Retype exactly the stretch of lines that begins at the line containing "Continue the Blender" and ends at the last line of the data, with no other lines.

> Source data:
• • • • •

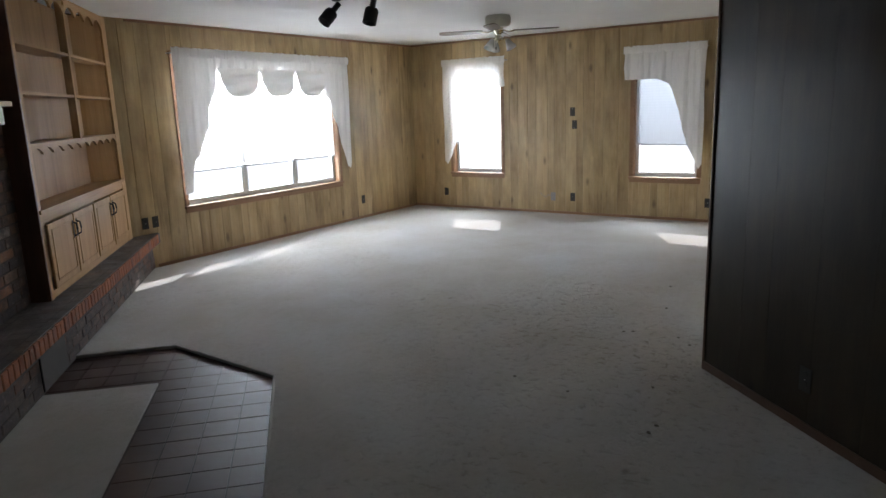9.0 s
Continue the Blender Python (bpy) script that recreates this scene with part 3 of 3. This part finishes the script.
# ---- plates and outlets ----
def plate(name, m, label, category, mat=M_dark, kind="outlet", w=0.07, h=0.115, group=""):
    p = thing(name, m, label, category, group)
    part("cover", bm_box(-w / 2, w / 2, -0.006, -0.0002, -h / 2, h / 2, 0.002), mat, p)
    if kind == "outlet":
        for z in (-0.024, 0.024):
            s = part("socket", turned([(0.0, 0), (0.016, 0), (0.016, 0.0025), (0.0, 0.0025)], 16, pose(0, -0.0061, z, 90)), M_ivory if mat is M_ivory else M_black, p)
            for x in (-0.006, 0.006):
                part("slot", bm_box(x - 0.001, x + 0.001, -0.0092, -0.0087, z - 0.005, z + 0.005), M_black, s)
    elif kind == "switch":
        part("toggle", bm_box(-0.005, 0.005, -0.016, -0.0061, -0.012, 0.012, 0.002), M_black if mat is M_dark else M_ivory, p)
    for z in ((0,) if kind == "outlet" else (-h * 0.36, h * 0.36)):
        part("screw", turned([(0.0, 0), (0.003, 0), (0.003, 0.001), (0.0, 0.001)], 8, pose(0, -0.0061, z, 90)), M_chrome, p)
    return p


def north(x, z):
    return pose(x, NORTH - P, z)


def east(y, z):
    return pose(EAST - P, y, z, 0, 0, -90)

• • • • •

> Task response:
Continue the Blender Python (bpy) script that recreates this scene with part 3 of 3. This part finishes the script.
# ---- plates and outlets ----
def plate(name, m, label, category, mat=M_dark, kind="outlet", w=0.07, h=0.115, group=""):
    p = thing(name, m, label, category, group)
    part("cover", bm_box(-w / 2, w / 2, -0.006, -0.0002, -h / 2, h / 2, 0.002), mat, p)
    if kind == "outlet":
        for z in (-0.024, 0.024):
            s = part("socket", turned([(0.0, 0), (0.016, 0), (0.016, 0.0025), (0.0, 0.0025)], 16, pose(0, -0.0061, z, 90)), M_ivory if mat is M_ivory else M_black, p)
            for x in (-0.006, 0.006):
                part("slot", bm_box(x - 0.001, x + 0.001, -0.0092, -0.0087, z - 0.005, z + 0.005), M_black, s)
    elif kind == "switch":
        part("toggle", bm_box(-0.005, 0.005, -0.016, -0.0061, -0.012, 0.012, 0.002), M_black if mat is M_dark else M_ivory, p)
    for z in ((0,) if kind == "outlet" else (-h * 0.36, h * 0.36)):
        part("screw", turned([(0.0, 0), (0.003, 0), (0.003, 0.001), (0.0, 0.001)], 8, pose(0, -0.0061, z, 90)), M_chrome, p)
    return p


def north(x, z):
    return pose(x, NORTH - P, z)


def east(y, z):
    return pose(EAST - P, y, z, 0, 0, -90)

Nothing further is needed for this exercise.